Dataset section:
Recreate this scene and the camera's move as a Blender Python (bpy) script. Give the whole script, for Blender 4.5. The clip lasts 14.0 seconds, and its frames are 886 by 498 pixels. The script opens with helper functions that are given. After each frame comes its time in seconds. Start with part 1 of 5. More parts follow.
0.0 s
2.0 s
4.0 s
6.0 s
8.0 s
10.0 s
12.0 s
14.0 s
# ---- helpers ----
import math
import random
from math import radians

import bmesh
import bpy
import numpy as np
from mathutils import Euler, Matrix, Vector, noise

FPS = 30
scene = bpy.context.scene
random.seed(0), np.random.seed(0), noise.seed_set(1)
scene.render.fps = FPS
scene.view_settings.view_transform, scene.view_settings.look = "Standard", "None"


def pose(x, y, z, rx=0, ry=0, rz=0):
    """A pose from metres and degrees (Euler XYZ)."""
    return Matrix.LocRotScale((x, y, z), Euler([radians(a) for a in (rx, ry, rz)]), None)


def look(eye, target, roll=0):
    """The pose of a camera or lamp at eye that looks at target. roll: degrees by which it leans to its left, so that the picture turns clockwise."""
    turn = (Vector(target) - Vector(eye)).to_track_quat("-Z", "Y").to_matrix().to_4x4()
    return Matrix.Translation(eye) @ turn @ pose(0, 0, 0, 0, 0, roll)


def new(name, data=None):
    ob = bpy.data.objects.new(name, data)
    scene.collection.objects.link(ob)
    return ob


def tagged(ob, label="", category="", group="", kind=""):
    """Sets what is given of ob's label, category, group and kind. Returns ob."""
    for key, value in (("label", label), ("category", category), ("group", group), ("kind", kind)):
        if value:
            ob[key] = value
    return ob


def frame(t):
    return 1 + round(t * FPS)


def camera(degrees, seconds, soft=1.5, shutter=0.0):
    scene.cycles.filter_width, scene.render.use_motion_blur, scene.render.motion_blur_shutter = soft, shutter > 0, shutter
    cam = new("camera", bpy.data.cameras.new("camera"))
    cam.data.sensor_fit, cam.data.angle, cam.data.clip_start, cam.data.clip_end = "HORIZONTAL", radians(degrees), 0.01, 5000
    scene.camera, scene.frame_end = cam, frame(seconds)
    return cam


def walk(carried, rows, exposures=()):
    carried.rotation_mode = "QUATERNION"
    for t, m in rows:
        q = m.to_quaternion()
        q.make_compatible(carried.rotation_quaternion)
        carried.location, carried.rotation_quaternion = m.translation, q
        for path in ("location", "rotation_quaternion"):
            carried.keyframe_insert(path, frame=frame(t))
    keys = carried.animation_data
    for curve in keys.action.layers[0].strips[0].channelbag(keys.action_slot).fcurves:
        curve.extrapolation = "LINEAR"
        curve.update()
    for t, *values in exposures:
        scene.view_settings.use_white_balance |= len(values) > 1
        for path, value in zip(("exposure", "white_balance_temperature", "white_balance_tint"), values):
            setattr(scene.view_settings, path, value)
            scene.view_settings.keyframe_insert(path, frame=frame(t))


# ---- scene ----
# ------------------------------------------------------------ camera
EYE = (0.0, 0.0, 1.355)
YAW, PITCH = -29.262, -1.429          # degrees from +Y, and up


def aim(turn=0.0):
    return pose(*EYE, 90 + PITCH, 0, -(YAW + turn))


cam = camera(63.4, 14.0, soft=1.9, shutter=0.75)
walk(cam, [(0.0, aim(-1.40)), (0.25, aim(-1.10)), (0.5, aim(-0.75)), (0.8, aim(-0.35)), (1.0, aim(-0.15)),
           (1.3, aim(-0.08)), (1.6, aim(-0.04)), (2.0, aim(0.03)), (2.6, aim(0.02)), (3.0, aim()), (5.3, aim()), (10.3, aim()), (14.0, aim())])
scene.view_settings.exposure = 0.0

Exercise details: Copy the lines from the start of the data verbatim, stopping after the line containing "turn = (Vector(target)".

Result for this task:
Recreate this scene and the camera's move as a Blender Python (bpy) script. Give the whole script, for Blender 4.5. The clip lasts 14.0 seconds, and its frames are 886 by 498 pixels. The script opens with helper functions that are given. After each frame comes its time in seconds. Start with part 1 of 5. More parts follow.
0.0 s
2.0 s
4.0 s
6.0 s
8.0 s
10.0 s
12.0 s
14.0 s
# ---- helpers ----
import math
import random
from math import radians

import bmesh
import bpy
import numpy as np
from mathutils import Euler, Matrix, Vector, noise

FPS = 30
scene = bpy.context.scene
random.seed(0), np.random.seed(0), noise.seed_set(1)
scene.render.fps = FPS
scene.view_settings.view_transform, scene.view_settings.look = "Standard", "None"


def pose(x, y, z, rx=0, ry=0, rz=0):
    """A pose from metres and degrees (Euler XYZ)."""
    return Matrix.LocRotScale((x, y, z), Euler([radians(a) for a in (rx, ry, rz)]), None)


def look(eye, target, roll=0):
    """The pose of a camera or lamp at eye that looks at target. roll: degrees by which it leans to its left, so that the picture turns clockwise."""
    turn = (Vector(target) - Vector(eye)).to_track_quat("-Z", "Y").to_matrix().to_4x4()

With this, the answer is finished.